C’est l’homme d'action qui domine chez Ruiz Zorrilla, et il ne croit pas à l’évolution lente du possibilisme castillan. Il se plaît à en appeler aux exemples historiques, même en Angleterre et en France, pour affirmer que les démocraties ne naissent que des révolutions plus ou moins pacifiques. Maintenant on ne saurait entendre causer M. Ruiz Zorrilla pendant dix minutes, et cela surtout quand on vient de passer des années au milieu des partis politiques espagnols, sans s’apercevoir immédiatement que M. Zorrilla a vécu depuis sept ans en France. Je ne sais même si l’influence du milieu sur ce tempérament énergique et sur cette intelligence active n’a pas eu pour résultat de faire que M. Ruiz Zorilla pense, juge, apprécie les "Cosas de España" à peu près comme le ferait un républicain de vos Assemblées, un membre de votre gauche républicaine. Dans sa manière d’envisager les réformes profondes dont son pays a besoin autant dans le domaine des mœurs que dans celui de la politique pure, M. Zorrilla m’a paru pouvoir donner d’excellentes conseils à ses coreligionnaires ; mais est-il bien sûr qu’il leur parle selon les instincts et les habitudes enracinés chez les hommes de tous les partis de la péninsule ? Quand il s’exprime sur les conséquences du triomphe de la démocratie, quand il avoue qu'il croit à une renaissance du carlisme le jour où la révolution s’établirait à Madrid, quand il applaudit à l'idée de l'union ibérique faite comme les Portugais eux-mêmes voudraient en effet les conditions et à l’heure qu’ils jugeraient convenable, oh ! alors je crois que M. Ruiz Zorrilla pense et parle comme s’il n’avait point quitté son pays.
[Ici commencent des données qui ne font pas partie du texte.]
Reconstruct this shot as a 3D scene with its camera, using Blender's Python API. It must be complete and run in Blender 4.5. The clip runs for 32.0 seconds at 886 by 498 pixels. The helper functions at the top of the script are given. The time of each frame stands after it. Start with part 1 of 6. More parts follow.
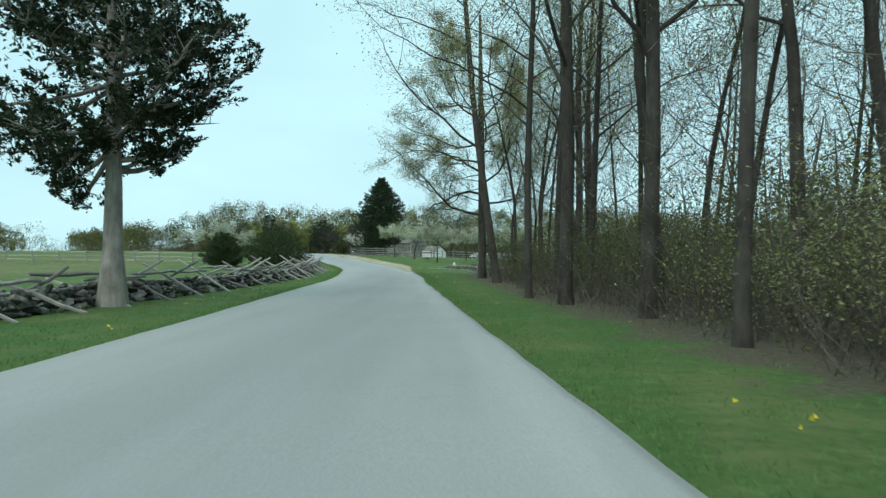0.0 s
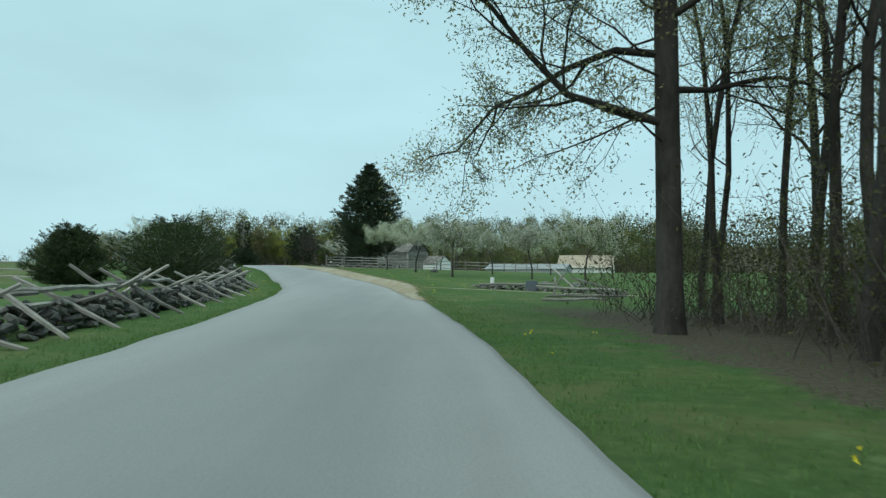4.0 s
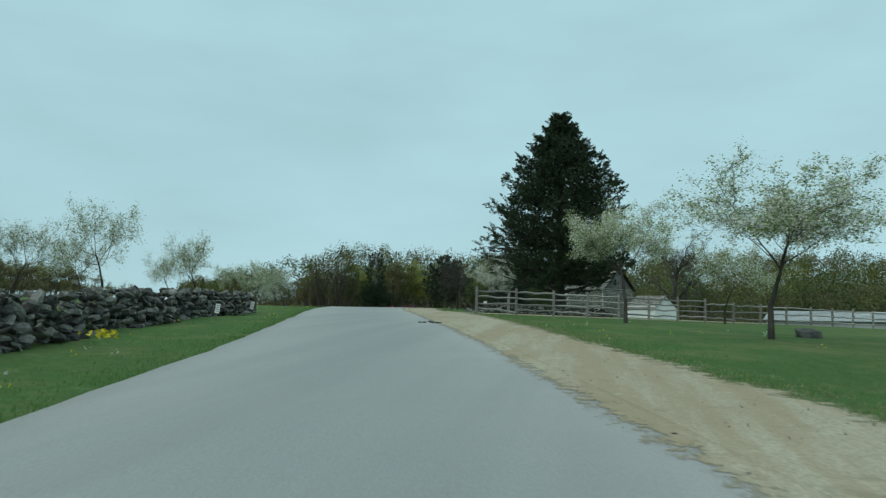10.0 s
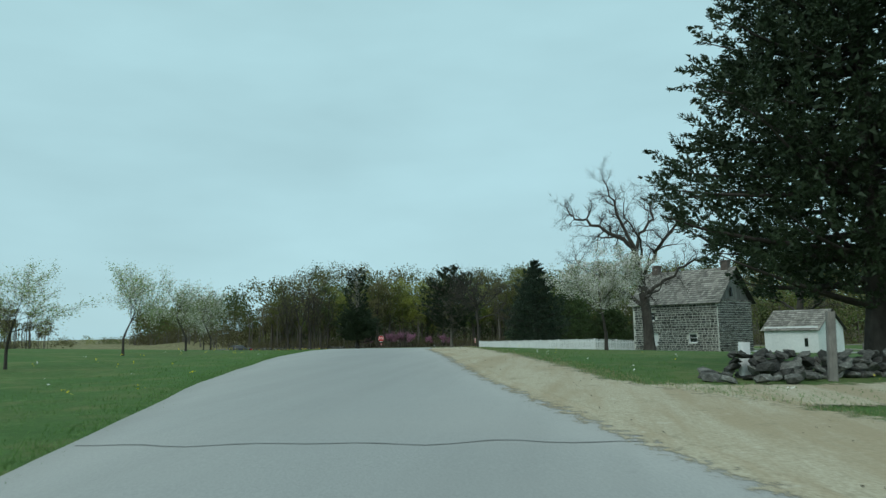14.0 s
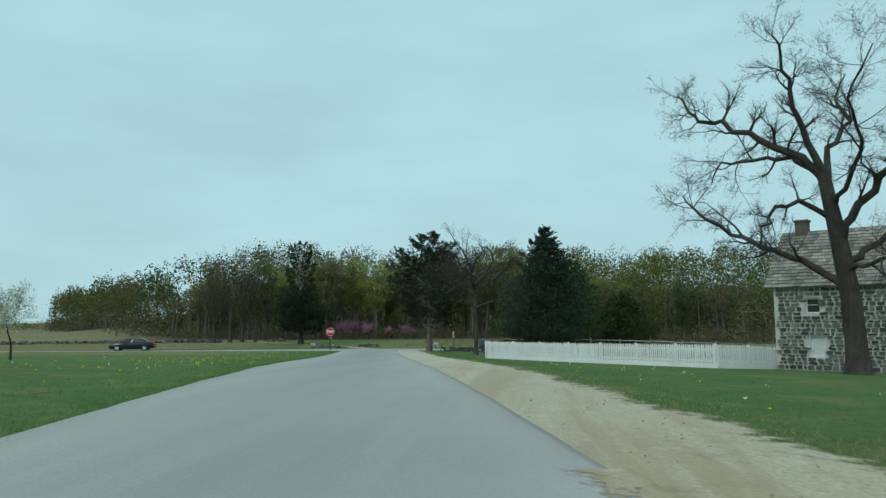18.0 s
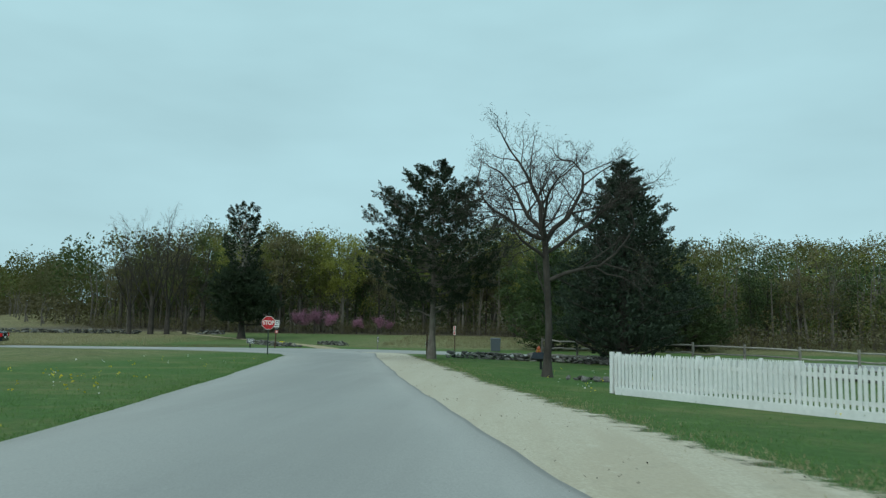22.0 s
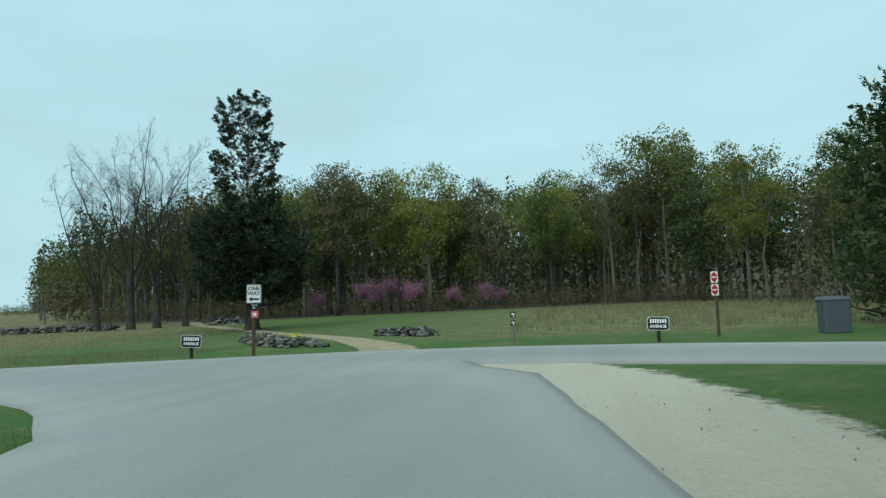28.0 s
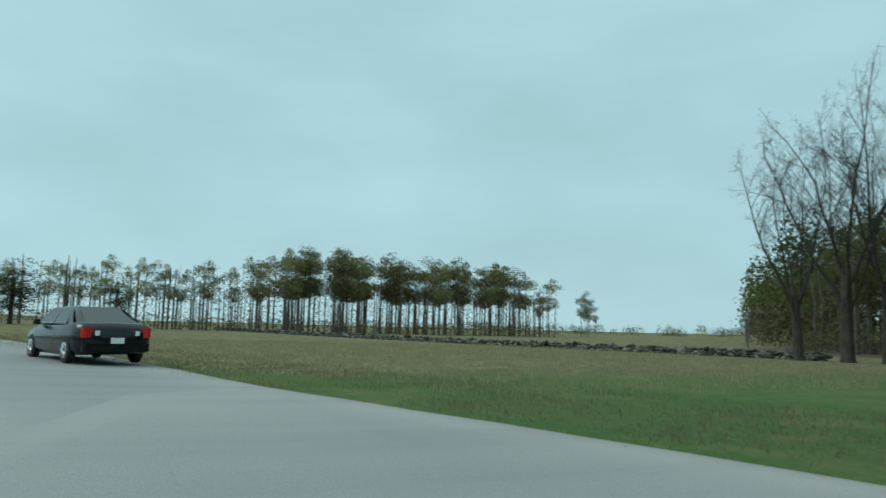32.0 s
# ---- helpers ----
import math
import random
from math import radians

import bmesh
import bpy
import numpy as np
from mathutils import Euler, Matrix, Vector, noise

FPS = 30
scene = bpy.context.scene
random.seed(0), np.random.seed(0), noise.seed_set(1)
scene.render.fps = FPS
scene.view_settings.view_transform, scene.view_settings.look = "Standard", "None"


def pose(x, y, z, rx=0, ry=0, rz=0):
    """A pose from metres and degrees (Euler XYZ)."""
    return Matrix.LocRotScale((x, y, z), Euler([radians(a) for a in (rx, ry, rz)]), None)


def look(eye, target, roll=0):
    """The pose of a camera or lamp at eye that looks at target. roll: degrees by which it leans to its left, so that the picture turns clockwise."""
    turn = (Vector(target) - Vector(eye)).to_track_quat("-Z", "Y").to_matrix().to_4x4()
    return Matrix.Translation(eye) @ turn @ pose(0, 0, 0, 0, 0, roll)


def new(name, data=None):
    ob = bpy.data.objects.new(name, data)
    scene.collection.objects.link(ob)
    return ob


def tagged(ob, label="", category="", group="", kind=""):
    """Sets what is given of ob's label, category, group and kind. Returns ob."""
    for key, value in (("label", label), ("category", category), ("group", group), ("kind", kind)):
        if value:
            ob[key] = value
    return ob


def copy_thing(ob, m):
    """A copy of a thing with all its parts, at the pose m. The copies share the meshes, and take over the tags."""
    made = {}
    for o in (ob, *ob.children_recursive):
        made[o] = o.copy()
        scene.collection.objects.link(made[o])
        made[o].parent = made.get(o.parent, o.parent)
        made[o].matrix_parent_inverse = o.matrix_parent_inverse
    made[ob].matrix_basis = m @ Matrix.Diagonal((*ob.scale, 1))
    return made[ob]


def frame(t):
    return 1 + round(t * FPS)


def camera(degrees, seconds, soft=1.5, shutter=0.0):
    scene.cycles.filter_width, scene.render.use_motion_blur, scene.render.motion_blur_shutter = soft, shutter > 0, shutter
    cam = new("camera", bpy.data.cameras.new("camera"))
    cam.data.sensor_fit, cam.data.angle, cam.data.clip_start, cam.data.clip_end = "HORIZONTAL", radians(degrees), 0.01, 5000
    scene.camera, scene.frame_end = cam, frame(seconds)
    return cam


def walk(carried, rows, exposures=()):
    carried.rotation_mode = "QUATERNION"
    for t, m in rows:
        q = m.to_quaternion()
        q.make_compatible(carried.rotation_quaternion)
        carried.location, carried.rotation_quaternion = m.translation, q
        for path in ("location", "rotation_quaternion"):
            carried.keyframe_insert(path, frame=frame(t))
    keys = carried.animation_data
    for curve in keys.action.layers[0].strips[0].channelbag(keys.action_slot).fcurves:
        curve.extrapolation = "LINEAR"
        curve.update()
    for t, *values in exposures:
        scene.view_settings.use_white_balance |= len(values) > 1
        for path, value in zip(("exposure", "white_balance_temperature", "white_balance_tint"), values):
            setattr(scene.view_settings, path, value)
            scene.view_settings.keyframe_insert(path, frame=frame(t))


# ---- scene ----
cam = camera(63.62, 32.0, soft=1.35, shutter=0.16)
PATH = [
    (0.0, pose(0.000, -0.000, 1.500, 90.595, -0.138, -0.000)),
    (0.5, pose(-0.245, 4.060, 1.442, 91.091, -0.268, -0.080)),
    (1.0, pose(-0.523, 8.110, 1.398, 91.400, -0.663, -0.358)),
    (1.5, pose(-0.805, 12.137, 1.366, 91.459, -0.585, -0.434)),
    (2.0, pose(-1.040, 16.114, 1.344, 91.741, -0.249, -0.410)),
    (2.5, pose(-1.298, 20.030, 1.332, 92.055, 0.267, -0.577)),
    (3.0, pose(-1.545, 23.860, 1.329, 91.861, 0.565, -0.757)),
    (3.5, pose(-1.740, 27.597, 1.333, 91.577, 0.303, -0.783)),
    (4.0, pose(-1.894, 31.267, 1.339, 91.667, 0.001, -0.445)),
    (4.5, pose(-2.006, 34.927, 1.346, 91.891, -0.455, 0.187)),
    (6.5, pose(-3.660, 50.189, 1.371, 92.772, -1.251, 4.484)),
    (7.0, pose(-4.177, 53.984, 1.391, 93.111, -2.118, 5.246)),
    (7.5, pose(-4.789, 57.709, 1.426, 93.198, -2.126, 6.236)),
    (8.0, pose(-5.449, 61.388, 1.469, 93.517, -2.074, 7.530)),
    (8.5, pose(-6.157, 65.056, 1.519, 93.736, -1.862, 8.938)),
    (9.0, pose(-6.975, 68.679, 1.580, 94.069, -1.569, 9.919)),
    (9.5, pose(-7.903, 72.374, 1.650, 94.522, -1.508, 10.676)),
    (10.0, pose(-8.880, 76.092, 1.735, 94.972, -0.914, 11.471)),
    (10.5, pose(-10.022, 79.868, 1.858, 95.576, -0.357, 12.114)),
    (11.0, pose(-11.265, 83.662, 2.007, 95.801, 0.004, 12.856)),
    (11.5, pose(-12.462, 87.415, 2.131, 95.825, 0.171, 13.347)),
    (12.0, pose(-13.697, 91.055, 2.268, 95.936, 0.519, 13.283)),
    (12.5, pose(-14.915, 94.551, 2.398, 96.133, 0.814, 12.495)),
    (13.0, pose(-16.133, 97.969, 2.508, 96.447, 0.763, 11.565)),
    (13.5, pose(-17.299, 101.388, 2.588, 96.667, 0.976, 10.798)),
    (14.0, pose(-18.366, 104.754, 2.652, 96.709, 1.055, 9.746)),
    (14.5, pose(-19.383, 108.091, 2.707, 96.707, 0.911, 8.794)),
    (15.0, pose(-20.296, 111.379, 2.757, 96.229, 0.691, 8.838)),
    (15.5, pose(-21.106, 114.610, 2.811, 95.667, 1.065, 9.284)),
    (17.5, pose(-23.717, 126.707, 3.092, 95.664, 1.337, 6.502)),
    (18.0, pose(-24.861, 130.086, 3.117, 95.691, 0.375, 5.853)),
    (18.5, pose(-25.651, 133.351, 3.110, 95.249, 0.142, 5.743)),
    (19.0, pose(-26.303, 136.560, 3.083, 95.202, 0.377, 5.170)),
    (19.5, pose(-26.985, 139.775, 3.046, 95.306, 0.443, 4.484)),
    (20.0, pose(-27.655, 142.986, 3.004, 95.327, 0.600, 4.085)),
    (20.5, pose(-28.297, 146.174, 2.958, 95.796, -0.234, 3.659)),
    (21.0, pose(-28.935, 149.381, 2.896, 95.599, -0.637, 3.566)),
    (21.5, pose(-29.527, 152.649, 2.810, 95.365, -1.033, 3.454)),
    (22.0, pose(-30.138, 155.979, 2.700, 95.275, -0.946, 3.124)),
    (22.5, pose(-30.794, 159.357, 2.571, 95.154, -0.825, 2.390)),
    (23.0, pose(-31.478, 162.760, 2.433, 94.763, -0.834, 1.683)),
    (23.5, pose(-32.122, 166.158, 2.299, 94.348, -1.003, 1.913)),
    (24.0, pose(-32.730, 169.498, 2.170, 94.256, -1.412, 2.288)),
    (24.5, pose(-33.320, 172.768, 2.050, 93.984, -0.998, 3.100)),
    (25.0, pose(-33.897, 175.945, 1.950, 93.109, 0.091, 4.556)),
    (25.5, pose(-34.465, 179.026, 1.870, 92.798, 1.383, 6.208)),
    (26.0, pose(-35.001, 181.969, 1.806, 93.281, 1.844, 8.342)),
    (26.5, pose(-35.511, 184.752, 1.746, 93.238, 2.529, 9.423)),
    (28.5, pose(-37.192, 194.816, 1.472, 93.636, 2.471, 11.681)),
    (29.0, pose(-37.762, 196.957, 1.410, 94.200, 2.948, 15.181)),
    (29.5, pose(-38.583, 198.819, 1.346, 95.594, 2.449, 20.764)),
    (30.0, pose(-39.583, 200.594, 1.270, 96.847, 1.059, 27.746)),
    (30.5, pose(-40.794, 202.321, 1.197, 97.539, 0.622, 32.974)),
    (31.0, pose(-42.324, 203.934, 1.128, 97.462, -0.025, 39.530)),
    (31.5, pose(-44.149, 205.340, 1.058, 96.660, -1.021, 51.385)),
    (32.0, pose(-46.100, 206.646, 1.018, 96.346, -1.381, 63.646)),
]
walk(cam, PATH, exposures=[(0.0, 0.42), (1.0, 0.36), (2.0, 0.18), (4.5, 0.1), (7.0, -0.1), (9.5, -0.12), (13.0, -0.05), (22.5, -0.05), (24.0, 0.15), (25.0, 0.28), (27.0, 0.28), (29.0, -0.05), (32.0, -0.1)])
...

Son erreur est peut-être, au dire même de ses concitoyens et de ses coreligionnaires, d’avoir marché trop vite. De là son isolement et l'opportunité de son exil volontaire en ce moment. Au reste, M. Ruiz Zorrilla se défend par instant de tout excès d’illusion et de toute impatience exagérée, car il disait avec une certaine amertume à ses amis que, s’il avait passé sept ans en exil, il ne croyait pas son odyssée terminée encore, et, se tournant avec émotion vers le magnifique panorama des montagnes du Guipuzcoa, que l’on découvre à l'horizon, il disait : "Je ne me fais point d'illusions et je n’irai pas encore là-bas, "en nuestra España". 



En terminant, je dois vous dire que M. Ruiz Zorrilla professe pour la France et pour vos hommes d’Etat les plus éminents une haute estime. Il dit qu’il a eu beaucoup à se louer des égards qu’on lui a montrés, des amitiés qu’il a trouvées même aux heures les plus dures de son exil. Il croit qu’aucun homme sensé en Espagne ne peut douter de la nécessité de l’amitié et de l’alliance de la France, la sœur aînée de l’Espagne dans la démocratie et dans la voie des conquêtes du libéralisme moderne chez les peuples latins."